Authorities painted a detailed picture of environmental hazard, emphasising that the Aurora coastline presented rip currents, strong waves, and unpredictable seabed depths. The combination of accumulated physical fatigue from hours of morning activities, exposure to a hazardous maritime environment at peak tidal intensity, and apparent lack of adequate safety protocols created conditions that proved fatal. Investigators argue this was not coincidental misfortune but rather the foreseeable consequence of an activity designed without proper safety considerations or emergency response capacity.
The question of roster selection looms large in the case's interpretation. Authorities revealed that whilst 20 team members participated in the Aurora activity, only 17 would ultimately be submitted to the University Athletics Association of the Philippines as the official roster. This distinction transforms the characterisation from a standard training session into what prosecutors view as a selective assessment disguised as team-building. The activity's actual purpose, according to investigators, was determining which squad members would retain their positions—a reality that suggests pressure and potential coercion underpinned athlete participation, elements central to hazing classifications.
Baldwin's public response came in the form of a nine-minute apology video distributed through Ateneo's official social media channels, yet the coach now faces formal charges rather than the resolution his statement appeared intended to facilitate. The decision to recommend charges despite Baldwin's acknowledgment of responsibility indicates prosecutors view contrition as insufficient when addressing systemic failures that resulted in deaths. This approach reflects evolving standards in Philippine sports governance, where institutional accountability increasingly supersedes individual remorse when multiple officers and staff share culpability.
The investigation's findings regarding the victims' bodies held particular evidentiary weight. When Baterbonia and Adili were recovered, no weights or diving equipment was found attached to them, ruling out scenarios where athletes might have deliberately engaged in deeper water activities. This detail reinforces the narrative that two young players, already fatigued from extensive morning exertion, encountered conditions exceeding their physical and skill capabilities—conditions created by the schedule and location chosen by coaching staff. The absence of external paraphernalia suggests they simply became overwhelmed by natural ocean forces in an uncontrolled environment.
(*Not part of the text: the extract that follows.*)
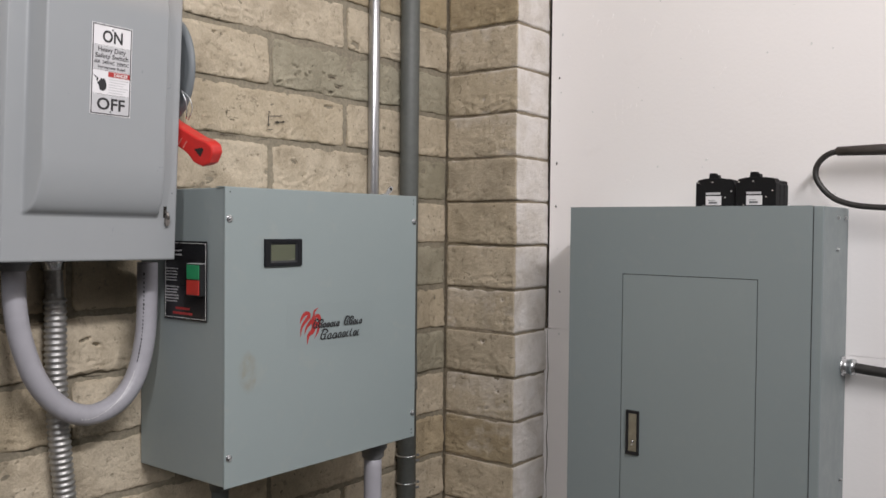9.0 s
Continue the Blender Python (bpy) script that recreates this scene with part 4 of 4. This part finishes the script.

For Malaysian readers and Southeast Asian sports administrators, this case carries cautionary resonance regarding institutional oversight in athletics. Philippine authorities' expanded interpretation of hazing reflects a regional shift toward recognising that harmful practices manifest across varying contexts—not merely through explicit initiation ceremonies but through training protocols that prioritise outcomes over participant safety. The case demonstrates how even prestigious institutions with established reputations can normalise dangerous practices through gradual escalation, where each component seems individually justifiable until their cumulative effect becomes deadly.
The Department of Justice now inherits the case for formal evaluation and preliminary investigation. Their decision will significantly influence how Philippine universities, athletic associations, and professional sports organisations interpret their obligations under the Anti-Hazing Act. Should they proceed with prosecution, the case will establish precedent that institutional liability extends to all personnel present during hazing incidents, regardless of their specific roles or level of direct involvement. Conversely, dismissal would signal that coaching staff might escape serious consequences when athletes perish during high-pressure training activities, potentially encouraging continued reliance on aggressive conditioning methods that blur the boundary between athletic development and dangerous exploitation.
The broader implications extend beyond individual accountability to systemic reform. Universities across Southeast Asia maintain comparable athletic programmes with similar power dynamics between coaches and student-athletes. The case highlights the necessity for robust safety protocols, independent oversight, emergency response readiness, and clear authority structures empowering assistant staff to halt activities when conditions become unsafe. It underscores that institutional success—whether measured through championship performance or roster development—cannot justify methods that place young athletes in preventable danger. The drowning of Baterbonia and Adili represents not merely an isolated tragedy but a watershed moment potentially reshaping how educational institutions approach competitive sports programming.